I used to have respect for books by never marking them. Now, I always use pencil to make notes on the margin, but only if I own the book. I never use a highlighter unless it is on a photocopy of the page.
 


I write a lot in the margins of my books, indicating important things, correcting errors, filling in arguments, giving page citations for references, etc... But my handwriting is really messy so my books get messed up pretty badly this way. Mostly I live with it, but sometimes i own two copies, a clean one and a marked up one. I never sell my books back. I only buy books I want to keep forever. I have had some books over 50 years, (Courant calculus).
 


I try never to mark my books- I usually take notes in a separate notebook or use sticky notes to mark pages.
 


I use sticky notes as well. They're great when a page references a diagram because I usually redraw it.

When the book is cheap enough, I usually own two. Sometimes I highlight since it makes referencing a little more easier, especially when the book is wordy.

I would like to add that my copy of the Feynman Lectures is full of highlights, notes, etc. My physics books are full of these but my math books are clean.
 


I usually just white out errors and write over them :biggrin:
 


The best textbooks, just like lab notebooks, will be full of clarifications and coffee stains from constant use. For example, my copy of Jackson is falling apart from the constant use, as are my copies of Arfken, Yu and Cardona and my CRC of Math (integral tables).

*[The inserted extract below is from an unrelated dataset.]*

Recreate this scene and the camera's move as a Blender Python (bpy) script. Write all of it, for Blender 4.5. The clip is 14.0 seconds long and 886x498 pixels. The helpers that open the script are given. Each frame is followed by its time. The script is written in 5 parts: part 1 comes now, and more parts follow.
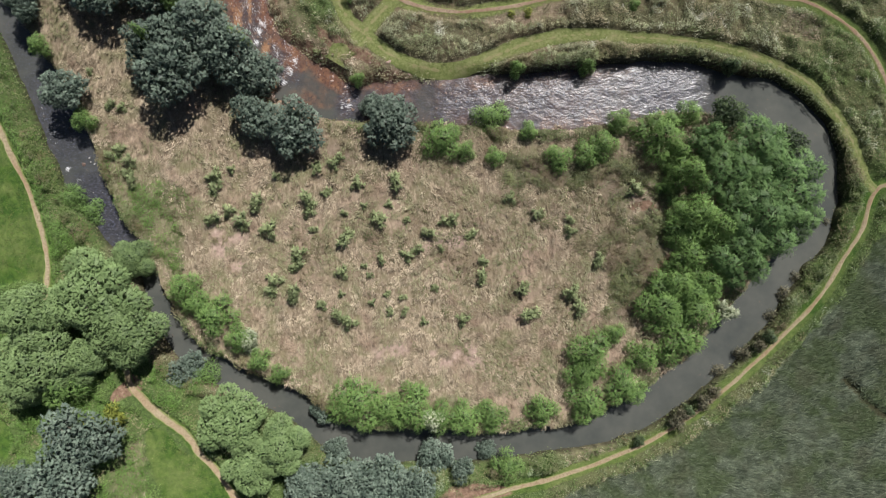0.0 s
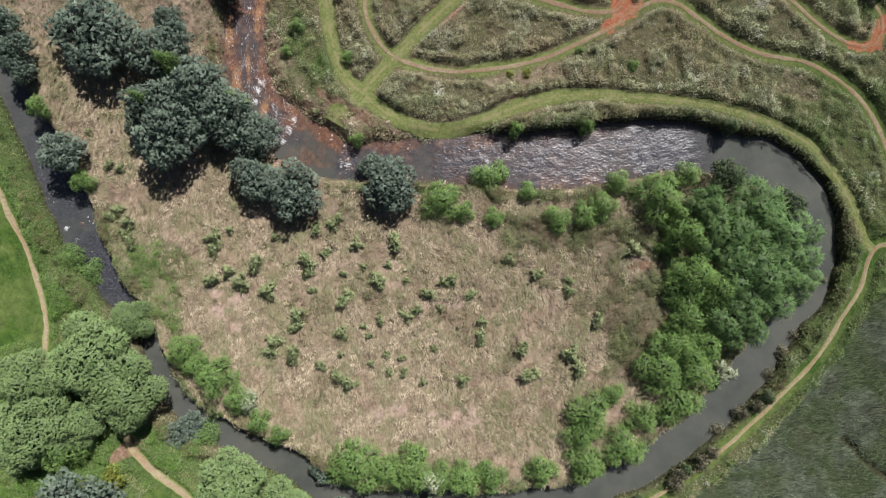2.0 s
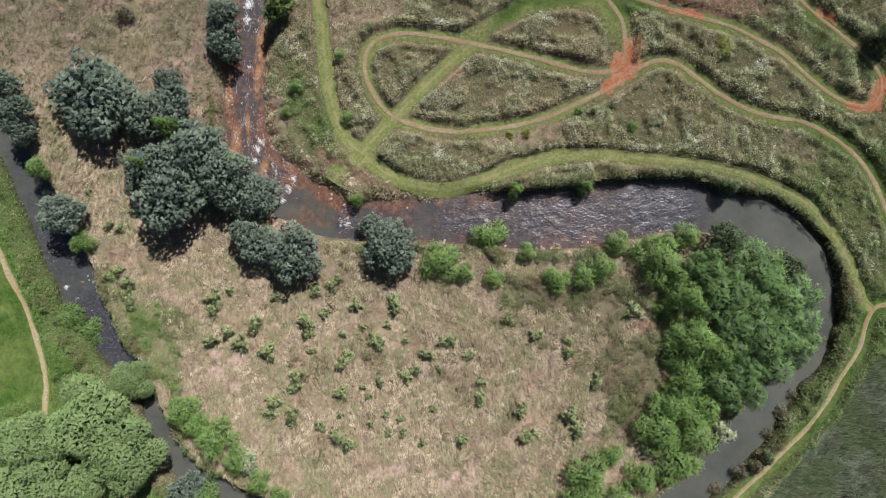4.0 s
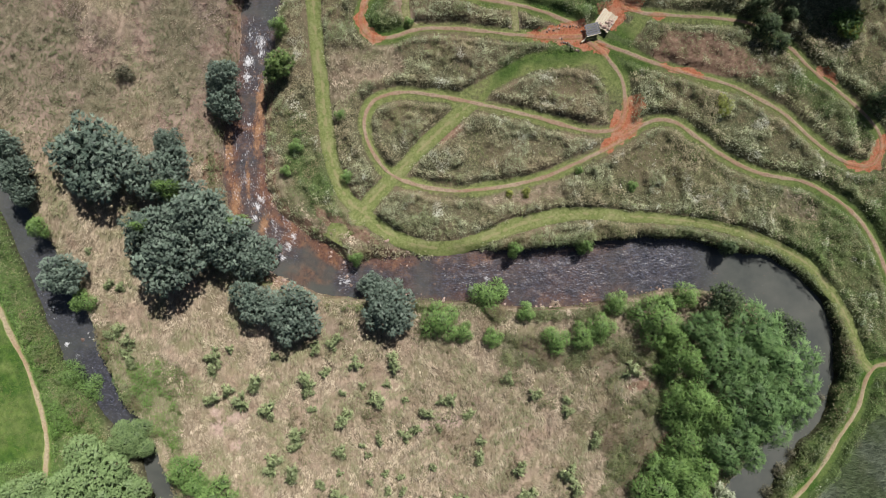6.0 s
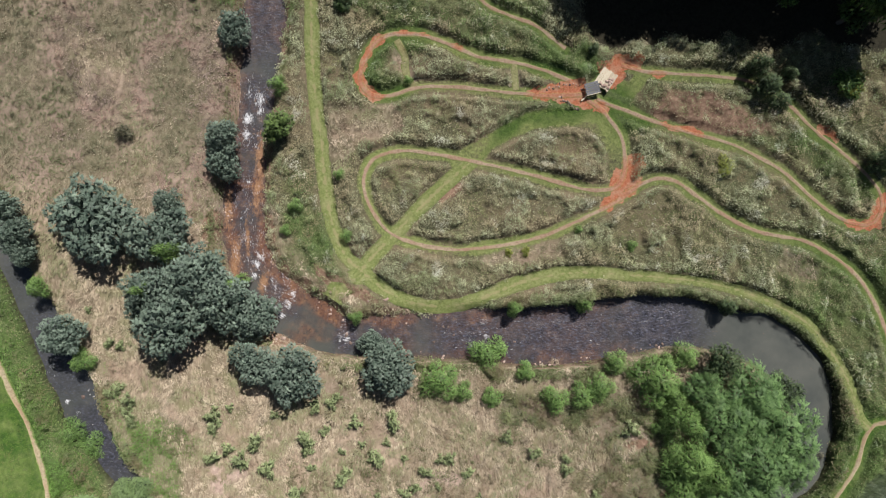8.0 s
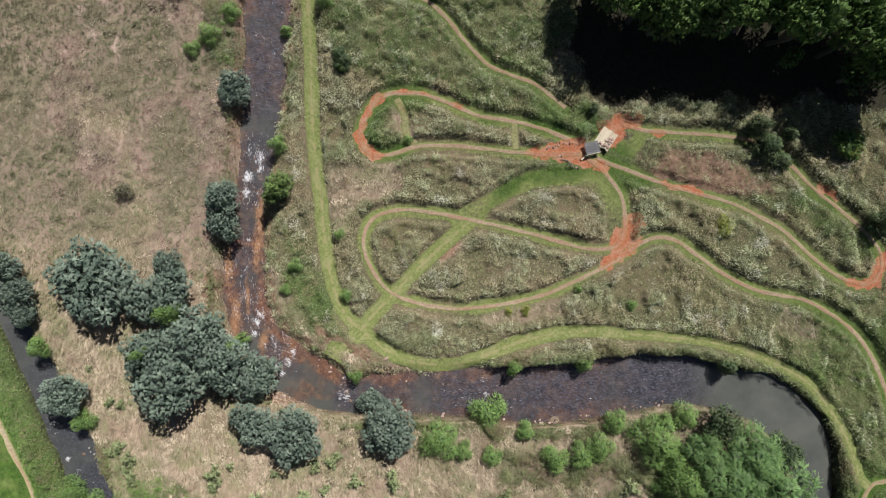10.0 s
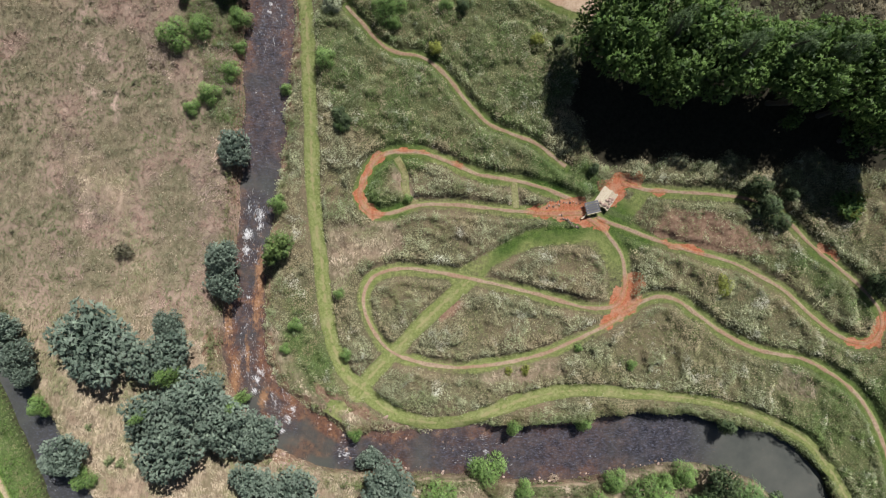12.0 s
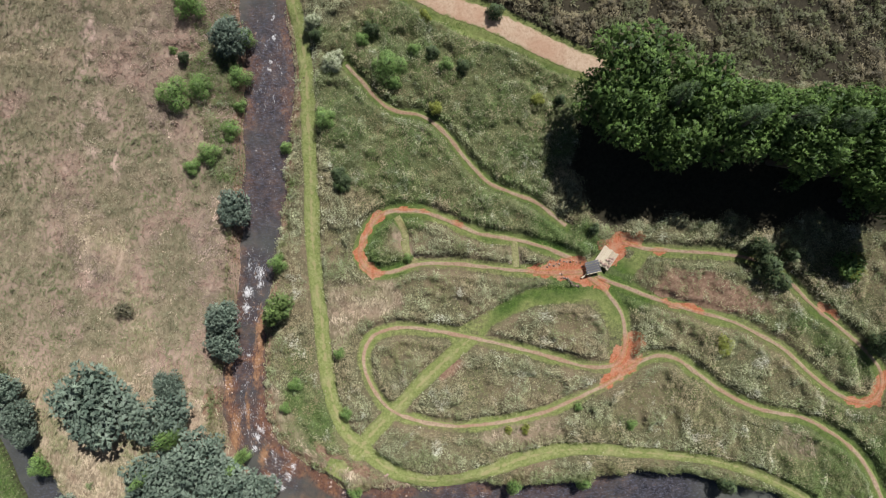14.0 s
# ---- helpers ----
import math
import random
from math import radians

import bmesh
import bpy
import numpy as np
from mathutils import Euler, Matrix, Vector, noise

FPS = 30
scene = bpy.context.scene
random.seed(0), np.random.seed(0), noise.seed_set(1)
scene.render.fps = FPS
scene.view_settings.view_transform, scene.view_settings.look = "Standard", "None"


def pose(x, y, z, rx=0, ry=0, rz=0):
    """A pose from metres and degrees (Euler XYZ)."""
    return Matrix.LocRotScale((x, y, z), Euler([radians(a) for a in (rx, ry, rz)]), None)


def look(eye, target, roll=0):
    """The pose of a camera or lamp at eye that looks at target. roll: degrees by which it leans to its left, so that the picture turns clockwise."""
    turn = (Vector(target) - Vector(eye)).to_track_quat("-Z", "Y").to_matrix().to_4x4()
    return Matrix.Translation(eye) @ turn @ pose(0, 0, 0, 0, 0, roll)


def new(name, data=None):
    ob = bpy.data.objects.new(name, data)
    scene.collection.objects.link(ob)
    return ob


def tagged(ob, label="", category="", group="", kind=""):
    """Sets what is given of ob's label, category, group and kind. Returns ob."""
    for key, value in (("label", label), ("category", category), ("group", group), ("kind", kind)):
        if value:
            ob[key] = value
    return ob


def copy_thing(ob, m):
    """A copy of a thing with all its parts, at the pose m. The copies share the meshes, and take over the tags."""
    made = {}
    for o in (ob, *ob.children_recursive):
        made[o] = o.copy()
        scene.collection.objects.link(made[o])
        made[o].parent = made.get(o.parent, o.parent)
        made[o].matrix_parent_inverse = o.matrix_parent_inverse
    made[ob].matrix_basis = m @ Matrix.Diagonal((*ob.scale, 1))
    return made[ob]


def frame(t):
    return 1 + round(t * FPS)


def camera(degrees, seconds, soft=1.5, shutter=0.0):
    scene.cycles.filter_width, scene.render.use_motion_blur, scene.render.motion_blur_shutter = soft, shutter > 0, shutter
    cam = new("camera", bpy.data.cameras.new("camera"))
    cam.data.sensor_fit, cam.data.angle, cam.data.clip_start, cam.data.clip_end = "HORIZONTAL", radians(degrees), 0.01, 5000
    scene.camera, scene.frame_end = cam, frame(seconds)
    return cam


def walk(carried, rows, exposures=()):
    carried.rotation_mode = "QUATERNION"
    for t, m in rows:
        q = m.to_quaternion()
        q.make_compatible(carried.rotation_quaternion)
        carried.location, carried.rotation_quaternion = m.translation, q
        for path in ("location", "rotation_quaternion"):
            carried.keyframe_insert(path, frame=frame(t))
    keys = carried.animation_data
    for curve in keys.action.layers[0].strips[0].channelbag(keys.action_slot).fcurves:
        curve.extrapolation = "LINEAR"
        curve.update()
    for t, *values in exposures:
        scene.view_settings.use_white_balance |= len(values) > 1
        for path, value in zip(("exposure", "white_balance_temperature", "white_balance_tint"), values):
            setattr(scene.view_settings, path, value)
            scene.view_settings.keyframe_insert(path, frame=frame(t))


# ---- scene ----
cam = camera(73.7, 14.0, soft=1.1)
# seconds; place in metres; turn in degrees
PATH = [
    (0, -0.174, -1.852, 87.059, 0.649, 0.087, -0.092),
    (0.5, -0.307, 0.341, 87.087, 0.641, 0.002, -0.147),
    (1, -0.366, 2.562, 87.13, 0.647, -0.057, -0.13),
    (1.5, -0.372, 4.8, 87.188, 0.608, -0.086, -0.093),
    (2, -0.344, 7.046, 87.232, 0.613, -0.113, -0.157),
    (2.5, -0.304, 9.306, 87.285, 0.605, -0.12, -0.075),
    (3, -0.294, 11.57, 87.323, 0.582, -0.136, -0.12),
    (5.5, -0.114, 22.799, 87.591, 0.416, -0.07, -0.053),
    (6, -0.068, 25.186, 87.615, 0.252, -0.051, -0.016),
    (6.5, 0.002, 27.58, 87.624, 0.118, -0.023, -0.01),
    (7, 0.077, 29.936, 87.622, -0.002, 0.0, 0.0),
    (7.5, 0.12, 32.248, 87.626, -0.078, 0.018, -0.007),
    (8, 0.162, 34.521, 87.65, -0.161, 0.043, 0.011),
    (10.5, 0.237, 45.766, 87.646, -0.387, 0.08, 0.012),
    (11, 0.235, 47.991, 87.598, -0.454, 0.08, 0.102),
    (11.5, 0.229, 50.237, 87.58, -0.512, 0.082, 0.079),
    (12, 0.232, 52.517, 87.538, -0.52, 0.082, 0.091),
    (12.5, 0.235, 54.808, 87.495, -0.58, 0.092, 0.077),
    (13, 0.235, 57.096, 87.462, -0.642, 0.099, 0.064),
    (13.5, 0.238, 59.377, 87.429, -0.705, 0.1, 0.058),
    (14, 0.222, 61.659, 87.41, -0.791, 0.103, 0.092),
]
walk(cam, [(t, pose(x, y, z, rx, ry, rz)) for t, x, y, z, rx, ry, rz in PATH])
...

They are a tool, not a collection, use them or get rid of them.
 


I don't write in any of my books.

I view it as defacement.
 
  • #10


Hmmm, pretty divided. I guess the growing prices of books to some extent are the reason.
 
  • #11


As I have stated many times here in the past, when I had to buy my own books (college and beyond) I felt free to mark them up. I would take my texts to lectures and make lecture notes in the margins and on blank parts of pages at the ends of chapters. I could re-sell my texts for more than the cost of new texts, as long as the creeps taking kickbacks from the book industry let the current edition ride instead of changing up semester to semester. As a kid from a poor family I found it especially grating that the state university allowed this predatory practice to continue.

I had friends in liberal arts, business, ecology, horticulture, animal husbandry, etc, that didn't get raped this way, but engineering students got screwed badly having to buy the "best and newest" editions of all their texts, and watch them get cycled out of usage again and again. If you sold them back to the textbook vendors, you'd get a dime on a dollar or so. I could sell my old texts for something even after a text-change, as long as the buyer realized that they were getting heavily annotated previous texts that would give them some insight as to how the instructors were going to present the materials in their courses.

I have NO textbooks from college. I couldn't afford not to sell them, so I could move on. The ones I miss the most are huge literature texts from my courses in English Romantic Poetry. Edit: Actually, I have one. It is a copy of the Jerusalem Bible, produced by the Jesuits. By that time, I had established a double major in English literature and philosophy, and that big book followed me around about every day for a semester.
 
  • #12


If you know you're going to keep a book and not resell it, I don't see any reason why to not write in them, and highlight them. Personally I do it all the time. I had a friend a explain one time the reason people don't write in their textbooks is because that's usually what people are taught in high school, since they usually reuse the textbooks & they aren't really yours to keep. I haven't decided if this theory is silly or has some merit. But either way, yeah, I like to highlight and write notes in my books.
 
  • #13


I will try to keep my books as clean as possible. I never write in them and I certainly never highlight something. Although, if there is an error, then I might correct it with a light pencil (depends on what mood I'm in).